Training Model_1 using output of Model_2 which is pretrained whether using model_2.eval() or not in train method

Nikronic · May 11, 2019, 8:32am

Hi everyone,

I have two models, assuming Model_1 and Model_2.
Model_2 is pretrained and I want to use its output to compute loss and train Model_1.
Looks something like this:


def train(model1,model2, *args):
  Model_1.train()
  Model_2.eval()
  
  out1 = Model_1(input)
  out2 = Model_2(out1)
  loss = criterion(out2)
  ...

optimizer = torch.optim.SGD(Model_1.parameters(), *args)

Here is a similar question I’ve got some ideas.

My question is should I use Model_2.eval() even when I am passing only Model_1 parameters to the optimizer?

Thanks for any advice

MariosOreo · May 11, 2019, 1:01pm

Hi,

From albanD’s comment, you could pass only Model_1 parameters to the optimizer (this is what you already did).

This thread is discuss if we should turn the pre-trained model to eval mode. In my shallow opinion, calling Model_2.eval() will have some difference as follows:

the parameters of Model_2 will not update in optimizer.step(). This result is what your optimizer configuration already achieved.
change dropout layer and batchnorm layer into eval mode.

So we can see that it will only have the second difference, but I have not met this problem, you could have a try on it whether turn off dropout and batchnorm layers in a fixed model will have influence on the post-networks.
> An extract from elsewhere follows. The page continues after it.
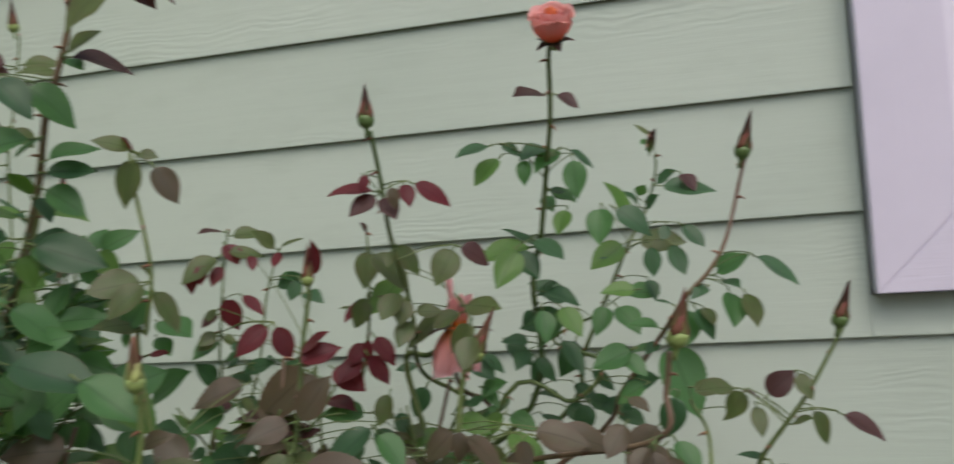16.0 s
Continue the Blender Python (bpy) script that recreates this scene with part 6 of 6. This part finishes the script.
c.hang((0.520, -0.630, 0.890), (0.535, -0.606, 0.865), "dark")
c.hang((0.520, -0.657, 0.801), (0.535, -0.731, 0.772), "green")
c.hang((0.520, -0.607, 0.812), (0.535, -0.649, 0.782), "dark")
c.hang((0.520, -0.631, 0.919), (0.535, -0.665, 0.889), "dark")
c.hang((0.520, -0.721, 0.857), (0.535, -0.750, 0.811), "dark")
c.done()

c = Cane(BUSHES[1], ((0.97, -0.46, -0.340), (0.99, -0.45, 0.40), (1.00, -0.45, 0.80), (1.00, -0.46, 1.00), (1.00, -0.47, 1.12)), .003, .0014, M_STEM)
c.behind = True
c.hang((0.808, -0.500, 1.075), (0.866, -0.514, 1.119), "green")
c.hang((0.843, -0.540, 1.068), (0.833, -0.554, 1.050), "red")
c.hang((0.942, -0.440, 1.112), (0.976, -0.454, 1.113), "dark")
c.hang((0.904, -0.460, 1.084), (0.924, -0.474, 1.062), "olive")
c.hang((0.822, -0.440, 1.018), (0.849, -0.454, 1.014), "dark")
c.hang((0.828, -0.480, 1.001), (0.845, -0.494, 0.975), "green")
c.hang((0.854, -0.480, 1.013), (0.885, -0.494, 1.011), "green")
c.hang((0.777, -0.460, 0.994), (0.810, -0.474, 0.972), "green")
c.hang((0.769, -0.440, 0.967), (0.808, -0.454, 0.956), "dark")
c.hang((0.851, -0.460, 0.931), (0.896, -0.474, 0.956), "green")
c.hang((0.798, -0.440, 0.949), (0.832, -0.454, 0.939), "dark")
c.hang((0.627, -0.420, 1.011), (0.667, -0.434, 0.991), "dark")
c.hang((0.862, -0.490, 1.228), (0.871, -0.504, 1.201), "red")
c.hang((0.876, -0.490, 1.234), (0.883, -0.504, 1.207), "red")
c.hang((0.932, -0.480, 1.240), (0.943, -0.494, 1.222), "red")
c.hang((0.884, -0.470, 1.182), (0.872, -0.484, 1.167), "olive")
c.hang((0.885, -0.470, 1.153), (0.862, -0.484, 1.136), "olive")
c.hang((0.900, -0.470, 1.144), (0.926, -0.484, 1.133), "dark")
c.hang((0.976, -0.450, 1.194), (1.008, -0.464, 1.188), "dark")
c.hang((0.843, -0.530, 1.173), (0.897, -0.544, 1.153), "green")
c.hang((0.843, -0.530, 1.157), (0.871, -0.544, 1.137), "green")
c.hang((0.810, -0.530, 1.164), (0.814, -0.544, 1.146), "green")
c.done()

# ---------------------------------------------------------------- the leafy inside of the bushes


A, B, C3 = BUSHES


def thicket(bush, centre, radii, shoots, tint, seed, reach=(0.075, 0.115), sprays=5, n=(3, 5, 5), toward=(0.1, -0.2, 0.2)):
    """One old cane with many leafy side shoots, which fill a rounded part of the bush."""
    rnd = random.Random(seed)
    foot, mid = bush.matrix_world.translation, Vector(centre)
    low = Vector((foot.x + rnd.uniform(-0.06, 0.06), foot.y + rnd.uniform(-0.05, 0.07), GROUND - 0.02))
    head = mid + Vector((0, 0.3 * radii[1], 0.5 * radii[2]))
    old = Cane(bush, (low, Vector((*low.xy.lerp(head.xy, 0.14), low.z + 0.38 * (head.z - low.z))), Vector((*low.xy.lerp(head.xy, 0.45), low.z + 0.74 * (head.z - low.z))), head), 0.0050, 0.0020, M_STEM_BROWN)
    old.done()
    for k in range(shoots):
        while True:
            d = Vector((rnd.uniform(-1, 1), rnd.uniform(-1, 1), rnd.uniform(-1, 1)))
            if 0.35 < d.length < 1:
                break
        tip = mid + Vector((d.x * radii[0], d.y * radii[1], d.z * radii[2]))
        start = min(old.line, key=lambda q: (q - tip).length + 2.0 * max(0.0, q.z - tip.z + 0.10))
        bend = start.lerp(tip, 0.5) + Vector((rnd.uniform(-0.02, 0.02), rnd.uniform(-0.02, 0.02), -0.01))
        c = Cane(bush, (start, bend, tip), 0.0022, 0.0012, M_STEM, False)
        c.inside = True
        shade = tint if tint != "dusk" or tip.z > 0.88 else "green"
        c.dress(0.35, 1.0, sprays, shade, reach, n, toward)
        if len(c.ob.children) > 6:
            c.done()
        else:
            for bare in (*c.ob.children, c.ob):
                bpy.data.objects.remove(bare)


thicket(A, (0.74, -0.66, 1.07), (0.14, 0.11, 0.15), 12, "green", 3)
thicket(A, (0.80, -0.62, 0.90), (0.14, 0.12, 0.17), 14, "green", 4)
thicket(A, (0.60, -0.57, 0.97), (0.12, 0.13, 0.19), 11, "dark", 5, (0.06, 0.09))
thicket(A, (0.66, -0.58, 0.70), (0.16, 0.15, 0.24), 13, "dark", 6)
thicket(A, (0.75, -0.72, 0.58), (0.14, 0.12, 0.20), 18, "green", 7, (0.085, 0.125))
thicket(A, (0.80, -0.74, 0.26), (0.16, 0.13, 0.22), 14, "green", 8, (0.085, 0.125))
thicket(B, (0.92, -0.48, 0.90), (0.17, 0.09, 0.13), 6, "dusk", 9, (0.085, 0.12))
thicket(B, (0.92, -0.52, 0.64), (0.16, 0.12, 0.20), 18, "dark", 11, (0.085, 0.12))
thicket(B, (0.95, -0.62, 0.30), (0.17, 0.12, 0.22), 16, "green", 12, (0.085, 0.125))
thicket(B, (1.06, -0.42, 0.68), (0.14, 0.10, 0.17), 14, "dark", 13)
thicket(B, (0.90, -0.36, 0.64), (0.20, 0.10, 0.22), 10, "dark", 14)
thicket(B, (0.93, -0.46, 0.99), (0.11, 0.05, 0.07), 5, "green", 33, (0.07, 0.10), 4)
thicket(B, (0.84, -0.44, 1.02), (0.08, 0.05, 0.07), 5, "green", 34, (0.06, 0.09), 4)
thicket(B, (1.08, -0.42, 0.98), (0.14, 0.07, 0.09), 5, "dusk", 18, (0.075, 0.105), 4)
thicket(A, (0.74, -0.86, 0.46), (0.10, 0.08, 0.18), 8, "green", 19, (0.08, 0.11))
thicket(A, (0.86, -0.70, 1.02), (0.10, 0.09, 0.12), 9, "green", 28, (0.085, 0.12))
thicket(A, (0.66, -0.70, 0.95), (0.10, 0.09, 0.14), 7, "green", 26, (0.075, 0.10))
thicket(A, (0.72, -0.78, 0.76), (0.09, 0.08, 0.14), 6, "green", 27, (0.075, 0.10))
thicket(A, (0.62, -0.68, 1.14), (0.10, 0.10, 0.11), 8, "green", 20, (0.06, 0.09))
thicket(B, (0.98, -0.52, 1.10), (0.12, 0.06, 0.05), 7, "wineish", 21, (0.05, 0.08), 3)
thicket(B, (1.14, -0.45, 1.06), (0.12, 0.06, 0.06), 5, "dusk", 22, (0.05, 0.08), 3)
thicket(A, (0.77, -0.60, 1.23), (0.07, 0.06, 0.06), 6, "green", 23, (0.06, 0.09), 4)
thicket(B, (1.03, -0.53, 0.26), (0.08, 0.07, 0.15), 9, "green", 24)
thicket(C3, (1.18, -0.42, 0.70), (0.08, 0.07, 0.08), 8, "green", 25, (0.06, 0.09))
thicket(C3, (1.18, -0.34, 0.86), (0.10, 0.08, 0.12), 5, "dusk", 15, (0.05, 0.09))
thicket(C3, (1.12, -0.33, 0.66), (0.13, 0.09, 0.20), 10, "dark", 16, (0.05, 0.09))

# ---------------------------------------------------------------- flowers


def flower_stalk(bush, points, mat=M_STEM, r=0.0026, thorns=False):
    c = Cane(bush, points, r * 1.3, r, mat, thorns)
    c.done()


rose_flower(A, (0.974, -1.048, 0.7265), (0.25, -0.42, 0.82), 0.0160, "urn", "peach", seed=21, label="half-open peach orange rose with pale sepals", tall=1.95,
            outer=((85, 1.02, 1.00, 0.24, 0.95, "peach"), (30, 0.64, 0.98, 0.08, 0.95, "peach"), (-48, 0.76, 0.94, 0.12, 1.10, "peach"), (-120, 0.98, 0.86, 0.34, 0.80, "peach_pink"), (165, 0.97, 0.78, 0.12, 0.90, "peach"), (20, 0.84, 0.84, 0.06, 1.00, "peach_deep")),
            sepals=((-25, 100, 176, 1.35), (25, 120, 172, 1.25), (88, 84, 98, 1.55), (-140, 70, 120, 1.0)))
rose_flower(A, (1.0624, -0.8236, 0.7028), (0.27, -0.54, 0.74), 0.0205, "urn", "peach", seed=22, label="half-open peach rose with pink outer petals", tall=2.05,
            outer=((168, 1.10, 0.86, 0.20, 1.35, "peach_pink"), (-40, 0.68, 0.94, 0.22, 0.85, "peach_pink"), (58, 0.80, 0.98, 0.16, 1.20, "peach"), (-108, 0.90, 0.90, 0.42, 0.62, "peach"), (115, 0.98, 0.84, 0.18, 0.95, "peach"), (5, 0.86, 0.84, 0.06, 1.00, "peach_deep")),
            sepals=((-72, 88, 118, 1.05), (0, 110, 168, 0.7), (60, 110, 165, 0.7)))
rose_flower(B, (1.150, -0.720, 0.570), (0.27, -0.84, 0.47), 0.061, "face", "rosy", seed=23, label="fully open pink rose with pointed petals", sepals=((100, 60, 110, 0.8), (220, 60, 110, 0.8), (340, 60, 110, 0.8)))
flower_stalk(B, ((1.02, -0.60, 0.30), (1.06, -0.63, 0.50), (1.10, -0.68, 0.55), (1.143, -0.700, 0.552)))
rose_flower(A, (0.712, -0.968, 0.868), (0.30, -0.34, 0.88), 0.054, "side", "pink", seed=24, label="open salmon pink rose with an orange heart", sepal="dark")
rose_flower(B, (1.022, -0.713, 0.412), (0.30, -0.60, 0.70), 0.026, "face", "white", seed=25, label="faded cream white rose low in the bush", sepals=((0, 60, 110, 0.8), (120, 60, 110, 0.8), (240, 60, 110, 0.8)))
flower_stalk(B, ((0.95, -0.45, GROUND), (0.93, -0.50, 0.1), (1.017, -0.703, 0.400)))
rose_flower(C3, (1.293, -0.526, 1.420), (0.06, -0.62, 0.76), 0.0215, "urn", "coral", "dark", seed=26, label="half-open coral rose on a tall stalk", tall=1.7)
orange = rose_flower(A, (0.945, -0.984, 1.374), (-0.30, 0.22, 0.90), 0.0145, "urn", "orange", "purple", seed=27, label="opening orange bud with dark sepals", tall=2.1, outer=((40, 0.98, 0.80, 0.06, 1.1, "orange"), (-80, 0.98, 0.82, 0.08, 1.1, "orange"), (160, 0.96, 0.84, 0.10, 1.1, "orange")))
for lean, turn in ((16, 150), (8, 40)):
    upright = part("sepal", sepal_bm(0.036, 0.0042, 4, lean, 0.0115), SEPAL["dark"], orange, smooth=True)
    upright.matrix_local = pose(0, 0, 0.004, 0, 0, turn)
rose_flower(B, (1.171, -0.489, 1.150), (0.10, -0.10, 0.98), 0.054, "spent", "pink", "dark", seed=28, label="spent coral rose with hanging petals behind leaves")
flower_stalk(B, ((1.12, -0.42, 0.98), (1.09, -0.43, 1.11), (1.125, -0.45, 1.120), (1.169, -0.487, 1.142)))
rose_flower(A, (0.610, -0.474, 1.095), (0.45, -0.70, 0.55), 0.036, "face", "pink", seed=29, label="pink rose half hidden behind leaves")
flower_stalk(A, ((0.60, -0.50, 0.80), (0.59, -0.47, 0.98), (0.606, -0.470, 1.085)))
rose_flower(A, (0.665, -0.692, 1.312), (0.30, -0.52, 0.70), 0.042, "side", "coral", seed=30, label="coral pink rose behind a large leaf")
flower_stalk(A, ((0.64, -0.62, 1.00), (0.65, -0.66, 1.18), (0.662, -0.686, 1.302)))
rose_flower(B, (0.822, -0.459, 0.900), (0.35, -0.75, 0.45), 0.036, "face", "coral", seed=31, label="coral rose deep among bronze leaves")
flower_stalk(B, ((0.86, -0.42, 0.62), (0.83, -0.44, 0.78), (0.820, -0.453, 0.892)))

# ---------------------------------------------------------------- buds
rose_bud(B, (1.030, -0.972, 1.141), (0.03, -0.02, 1), 0.0205, 0.046, "bud", "purple", True, (6, 8, 5, 7, 62), "fat green bud with purple sepals", splayed_to=(-0.35, -0.9, 0))
rose_bud(B, (1.022, -0.803, 1.130), (-0.02, 0, 1), 0.0145, 0.040, "bud", "crimson", True, (12, 22, 9, 26, 16))
rose_bud(B, (1.125, -0.597, 1.349), (0.0, 0, 1), 0.0160, 0.040, "crimson", "dark", False, (4, 5, 6, 4, 5))
rose_bud(B, (1.055, -0.590, 1.204), (0.04, 0, 1), 0.0125, 0.038, "crimson", "crimson", True, (5, 6, 6, 4, 8))
rose_bud(B, (1.206, -0.552, 1.126), (0.45, 0.1, 1), 0.0170, 0.050, "crimson", "crimson", True, (7, 10, 12, 8, 6))
rose_bud(C3, (1.461, -0.424, 1.312), (0.28, -0.05, 1), 0.0170, 0.046, "crimson", "dark", False, (5, 7, 9, 6, 8))
rose_bud(C3, (1.531, -0.508, 1.142), (0.30, 0.0, 1), 0.0150, 0.040, "crimson", "dark", False, (6, 6, 9, 7, 11))
rose_bud(C3, (1.395, -0.598, 1.137), (0.22, 0.0, 1), 0.0185, 0.046, "crimson", "crimson", True, (6, 9, 7, 8, 6))
rose_bud(A, (0.652, -0.517, 1.524), (-0.10, 0, 1), 0.0130, 0.040, "crimson", "dark", True, (4, 6, 5, 8, 5))
rose_bud(A, (0.655, -0.920, 1.484), (-0.25, 0.1, 1), 0.0135, 0.042, "crimson", "dark", True, (9, 6, 12, 5, 7))
rose_bud(A, (0.520, -0.710, 1.421), (-0.30, 0.1, 1), 0.0110, 0.026, "crimson", "dark", True, (16, 10, 14, 12, 10))
rose_bud(C3, (1.358, -0.291, 1.344), (0.10, 0, 1), 0.0090, 0.020, "coral", "dark", False, (30, 12, 14, 45, 10))
rose_bud(A, (0.737, -1.088, 0.836), (-0.45, 0.1, 0.8), 0.0165, 0.030, "bud", "dark", False, (5, 9, 7, 6, 10), "brownish green bud with peach tips")
rose_bud(A, (0.688, -0.930, 0.815), (-0.05, 0, 1), 0.0100, 0.028, "crimson", "dark", False, (5, 6, 4, 9, 6))
rose_bud(C3, (1.104, -0.298, 0.640), (0.20, -0.1, 1), 0.0140, 0.028, "peach", "dark", False, (8, 12, 10, 14, 9))
rose_bud(A, (0.802, -0.615, 1.305), (-0.05, 0, 1), 0.0120, 0.026, "coral", "dark", True, (4, 6, 5, 7, 4))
If you get something different, please let me know, thanks!

Nikronic · May 11, 2019, 2:24pm

Thank you,
Basically, I want to my Model_2 act exactly as a finalized model (I mean only testing and no train at all) so I just use its output for further usage.
And based on your comment, I should use model.eval().
I will report differences when I finish the job.